STATED GOAL: Give an exact copy of every line, leaving images out.

SOURCE MATERIAL:
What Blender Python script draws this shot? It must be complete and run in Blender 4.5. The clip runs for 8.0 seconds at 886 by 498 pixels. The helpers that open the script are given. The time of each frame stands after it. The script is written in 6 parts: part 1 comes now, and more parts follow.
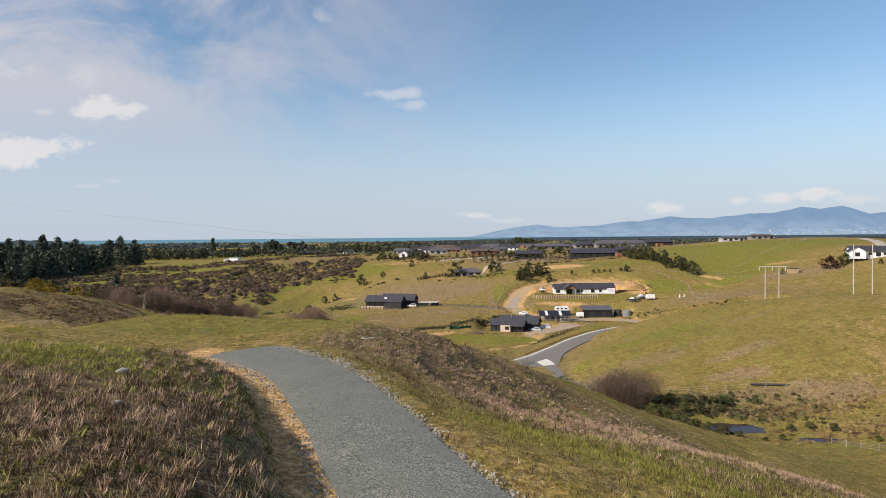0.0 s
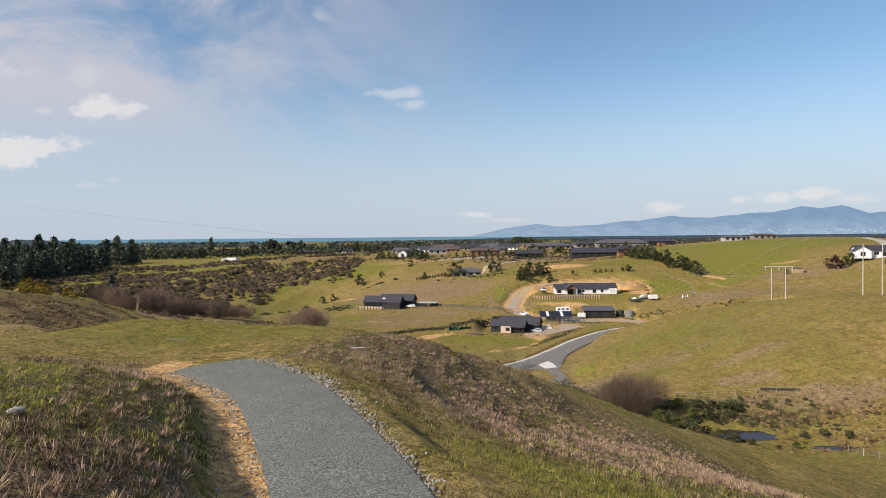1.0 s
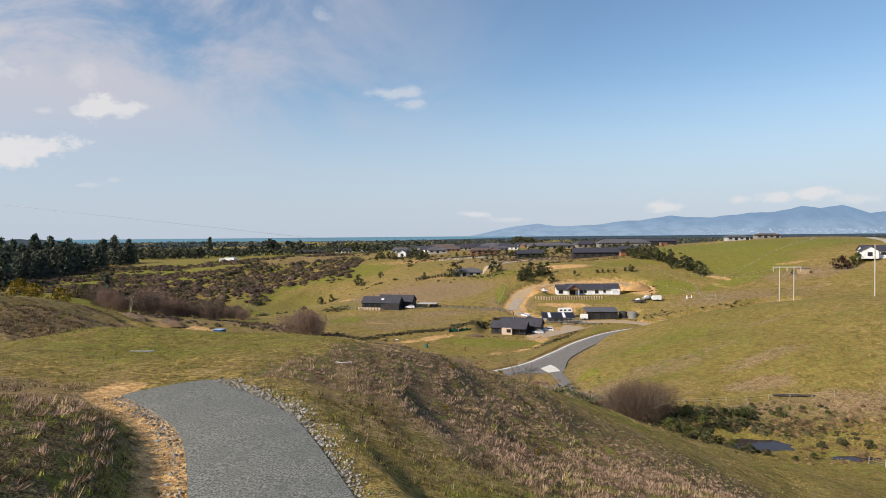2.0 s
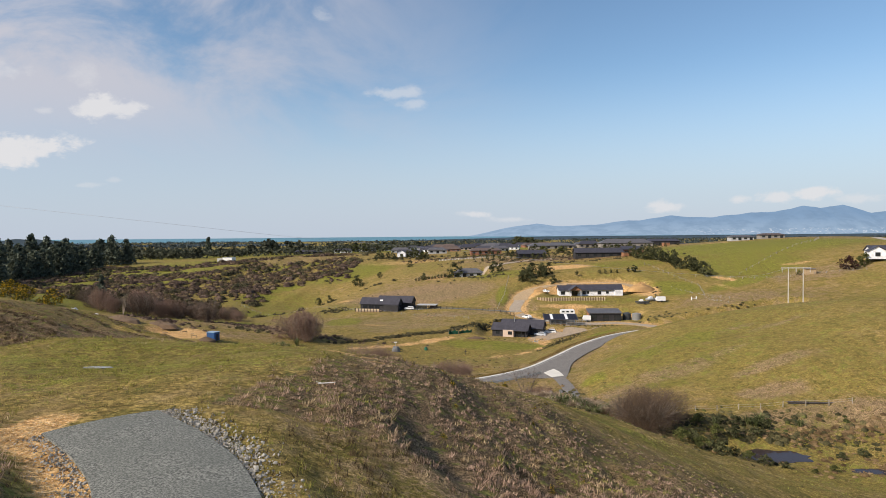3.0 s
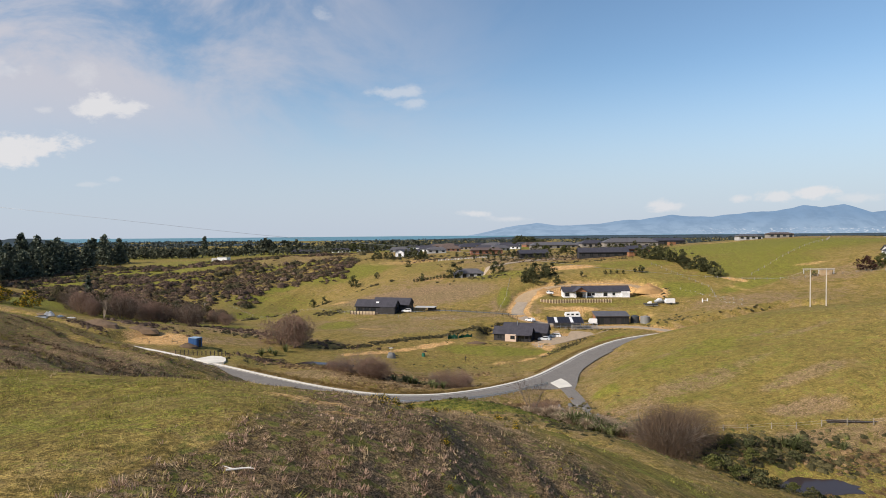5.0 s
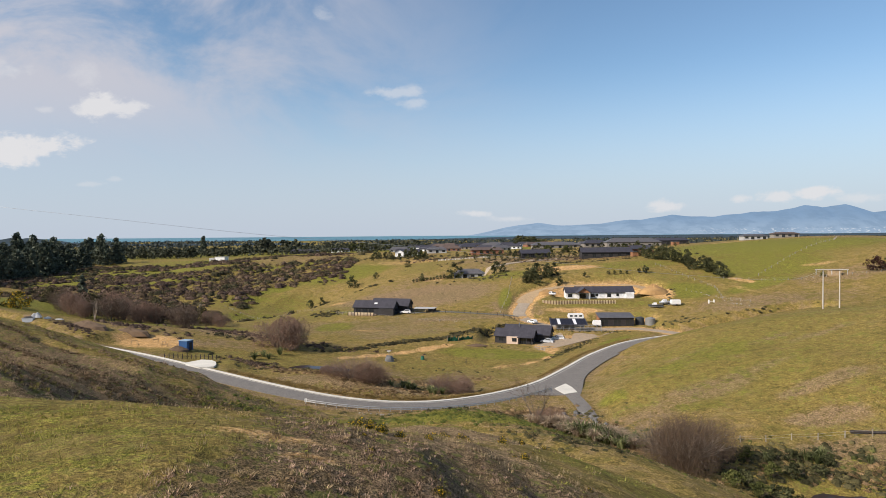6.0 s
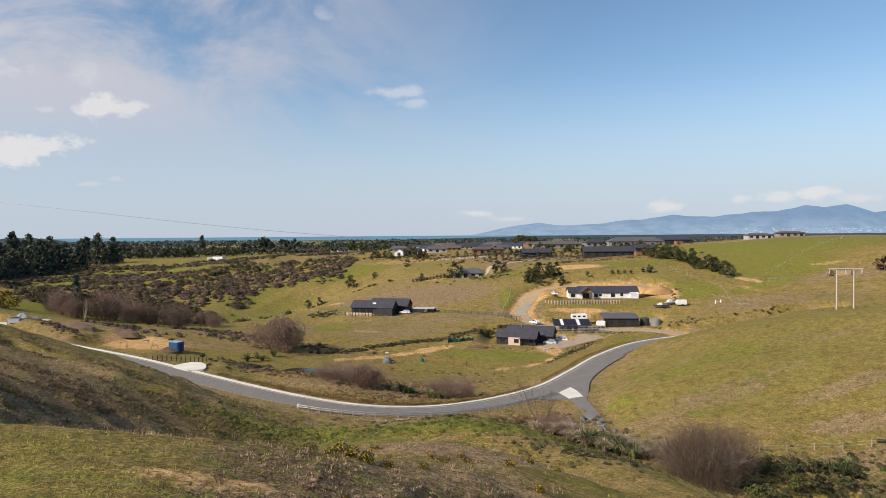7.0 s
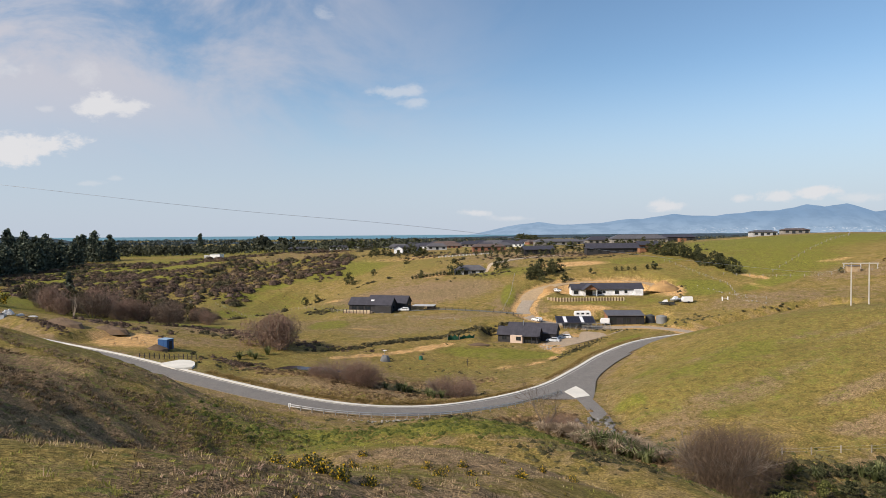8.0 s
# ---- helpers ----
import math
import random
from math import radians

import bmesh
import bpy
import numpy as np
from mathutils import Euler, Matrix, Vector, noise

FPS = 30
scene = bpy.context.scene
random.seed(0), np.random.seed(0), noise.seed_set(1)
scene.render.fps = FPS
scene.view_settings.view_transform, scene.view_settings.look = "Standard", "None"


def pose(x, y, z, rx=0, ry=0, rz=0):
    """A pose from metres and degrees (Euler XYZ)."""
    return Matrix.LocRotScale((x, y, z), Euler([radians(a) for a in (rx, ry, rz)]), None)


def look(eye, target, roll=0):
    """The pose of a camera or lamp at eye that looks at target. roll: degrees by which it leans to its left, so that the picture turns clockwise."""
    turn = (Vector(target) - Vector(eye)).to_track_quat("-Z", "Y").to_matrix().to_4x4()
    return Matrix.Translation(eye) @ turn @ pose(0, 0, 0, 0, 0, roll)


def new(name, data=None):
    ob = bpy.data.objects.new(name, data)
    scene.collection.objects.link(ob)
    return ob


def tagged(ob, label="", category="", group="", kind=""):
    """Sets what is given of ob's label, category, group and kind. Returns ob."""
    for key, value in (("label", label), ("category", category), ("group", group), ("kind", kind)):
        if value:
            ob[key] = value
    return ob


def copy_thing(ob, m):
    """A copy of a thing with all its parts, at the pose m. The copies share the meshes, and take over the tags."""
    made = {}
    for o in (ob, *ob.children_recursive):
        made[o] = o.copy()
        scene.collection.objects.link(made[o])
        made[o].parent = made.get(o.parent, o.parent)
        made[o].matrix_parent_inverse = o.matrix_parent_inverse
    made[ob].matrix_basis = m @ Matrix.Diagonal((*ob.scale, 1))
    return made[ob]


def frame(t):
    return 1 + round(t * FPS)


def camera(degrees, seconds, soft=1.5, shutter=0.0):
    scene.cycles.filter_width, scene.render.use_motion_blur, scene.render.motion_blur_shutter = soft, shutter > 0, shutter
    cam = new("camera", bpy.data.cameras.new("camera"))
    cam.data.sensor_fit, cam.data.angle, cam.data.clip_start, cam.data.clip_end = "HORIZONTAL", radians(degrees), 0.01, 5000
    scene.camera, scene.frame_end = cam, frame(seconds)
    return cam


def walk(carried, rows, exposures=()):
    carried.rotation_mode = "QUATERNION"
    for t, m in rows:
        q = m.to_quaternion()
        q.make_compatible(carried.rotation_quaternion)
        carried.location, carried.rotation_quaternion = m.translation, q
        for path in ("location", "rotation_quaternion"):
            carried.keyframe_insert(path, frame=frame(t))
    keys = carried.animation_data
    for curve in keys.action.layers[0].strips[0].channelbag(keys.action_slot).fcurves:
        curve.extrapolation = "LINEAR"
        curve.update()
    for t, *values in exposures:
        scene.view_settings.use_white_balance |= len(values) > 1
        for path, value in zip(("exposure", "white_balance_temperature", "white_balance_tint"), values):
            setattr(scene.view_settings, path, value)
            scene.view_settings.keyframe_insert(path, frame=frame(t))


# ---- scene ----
cam = camera(69.98, 8.0, soft=0.65)
PATH = [
    (0, (0.000, -0.000, 33.000), (0.00, 999.75, 10.68), -0.520),
    (0.5, (0.051, 2.116, 32.972), (0.32, 1001.85, 10.07), -0.518),
    (1, (0.131, 4.497, 32.946), (0.74, 1004.23, 9.74), -0.522),
    (1.5, (0.214, 7.003, 32.939), (0.80, 1006.73, 9.35), -0.507),
    (3, (0.393, 14.669, 32.930), (0.56, 1014.39, 9.14), -0.513),
    (3.5, (0.496, 17.646, 32.896), (0.66, 1017.36, 8.92), -0.510),
    (4, (0.600, 20.772, 32.851), (0.88, 1020.48, 8.64), -0.517),
    (4.5, (0.714, 23.870, 32.815), (1.04, 1023.57, 8.31), -0.521),
    (6, (1.099, 33.015, 32.522), (0.22, 1032.71, 7.67), -0.482),
    (6.5, (1.162, 36.002, 32.371), (0.01, 1035.69, 7.50), -0.462),
    (7, (1.206, 38.966, 31.900), (-0.21, 1038.65, 6.98), -0.459),
    (7.5, (1.238, 41.956, 31.160), (-0.27, 1041.64, 5.99), -0.467),
    (8, (1.278, 45.000, 30.298), (-0.40, 1044.67, 4.54), -0.451),
]
walk(cam, [(t, look(eye, target, roll)) for t, eye, target, roll in PATH], [(0, 0.08), (8, 0.08)])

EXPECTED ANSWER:
What Blender Python script draws this shot? It must be complete and run in Blender 4.5. The clip runs for 8.0 seconds at 886 by 498 pixels. The helpers that open the script are given. The time of each frame stands after it. The script is written in 6 parts: part 1 comes now, and more parts follow.
0.0 s
1.0 s
2.0 s
3.0 s
5.0 s
6.0 s
7.0 s
8.0 s
# ---- helpers ----
import math
import random
from math import radians

import bmesh
import bpy
import numpy as np
from mathutils import Euler, Matrix, Vector, noise

FPS = 30
scene = bpy.context.scene
random.seed(0), np.random.seed(0), noise.seed_set(1)
scene.render.fps = FPS
scene.view_settings.view_transform, scene.view_settings.look = "Standard", "None"


def pose(x, y, z, rx=0, ry=0, rz=0):
    """A pose from metres and degrees (Euler XYZ)."""
    return Matrix.LocRotScale((x, y, z), Euler([radians(a) for a in (rx, ry, rz)]), None)


def look(eye, target, roll=0):
    """The pose of a camera or lamp at eye that looks at target. roll: degrees by which it leans to its left, so that the picture turns clockwise."""
    turn = (Vector(target) - Vector(eye)).to_track_quat("-Z", "Y").to_matrix().to_4x4()
    return Matrix.Translation(eye) @ turn @ pose(0, 0, 0, 0, 0, roll)


def new(name, data=None):
    ob = bpy.data.objects.new(name, data)
    scene.collection.objects.link(ob)
    return ob


def tagged(ob, label="", category="", group="", kind=""):
    """Sets what is given of ob's label, category, group and kind. Returns ob."""
    for key, value in (("label", label), ("category", category), ("group", group), ("kind", kind)):
        if value:
            ob[key] = value
    return ob


def copy_thing(ob, m):
    """A copy of a thing with all its parts, at the pose m. The copies share the meshes, and take over the tags."""
    made = {}
    for o in (ob, *ob.children_recursive):
        made[o] = o.copy()
        scene.collection.objects.link(made[o])
        made[o].parent = made.get(o.parent, o.parent)
        made[o].matrix_parent_inverse = o.matrix_parent_inverse
    made[ob].matrix_basis = m @ Matrix.Diagonal((*ob.scale, 1))
    return made[ob]


def frame(t):
    return 1 + round(t * FPS)


def camera(degrees, seconds, soft=1.5, shutter=0.0):
    scene.cycles.filter_width, scene.render.use_motion_blur, scene.render.motion_blur_shutter = soft, shutter > 0, shutter
    cam = new("camera", bpy.data.cameras.new("camera"))
    cam.data.sensor_fit, cam.data.angle, cam.data.clip_start, cam.data.clip_end = "HORIZONTAL", radians(degrees), 0.01, 5000
    scene.camera, scene.frame_end = cam, frame(seconds)
    return cam


def walk(carried, rows, exposures=()):
    carried.rotation_mode = "QUATERNION"
    for t, m in rows:
        q = m.to_quaternion()
        q.make_compatible(carried.rotation_quaternion)
        carried.location, carried.rotation_quaternion = m.translation, q
        for path in ("location", "rotation_quaternion"):
            carried.keyframe_insert(path, frame=frame(t))
    keys = carried.animation_data
    for curve in keys.action.layers[0].strips[0].channelbag(keys.action_slot).fcurves:
        curve.extrapolation = "LINEAR"
        curve.update()
    for t, *values in exposures:
        scene.view_settings.use_white_balance |= len(values) > 1
        for path, value in zip(("exposure", "white_balance_temperature", "white_balance_tint"), values):
            setattr(scene.view_settings, path, value)
            scene.view_settings.keyframe_insert(path, frame=frame(t))


# ---- scene ----
cam = camera(69.98, 8.0, soft=0.65)
PATH = [
    (0, (0.000, -0.000, 33.000), (0.00, 999.75, 10.68), -0.520),
    (0.5, (0.051, 2.116, 32.972), (0.32, 1001.85, 10.07), -0.518),
    (1, (0.131, 4.497, 32.946), (0.74, 1004.23, 9.74), -0.522),
    (1.5, (0.214, 7.003, 32.939), (0.80, 1006.73, 9.35), -0.507),
    (3, (0.393, 14.669, 32.930), (0.56, 1014.39, 9.14), -0.513),
    (3.5, (0.496, 17.646, 32.896), (0.66, 1017.36, 8.92), -0.510),
    (4, (0.600, 20.772, 32.851), (0.88, 1020.48, 8.64), -0.517),
    (4.5, (0.714, 23.870, 32.815), (1.04, 1023.57, 8.31), -0.521),
    (6, (1.099, 33.015, 32.522), (0.22, 1032.71, 7.67), -0.482),
    (6.5, (1.162, 36.002, 32.371), (0.01, 1035.69, 7.50), -0.462),
    (7, (1.206, 38.966, 31.900), (-0.21, 1038.65, 6.98), -0.459),
    (7.5, (1.238, 41.956, 31.160), (-0.27, 1041.64, 5.99), -0.467),
    (8, (1.278, 45.000, 30.298), (-0.40, 1044.67, 4.54), -0.451),
]
walk(cam, [(t, look(eye, target, roll)) for t, eye, target, roll in PATH], [(0, 0.08), (8, 0.08)])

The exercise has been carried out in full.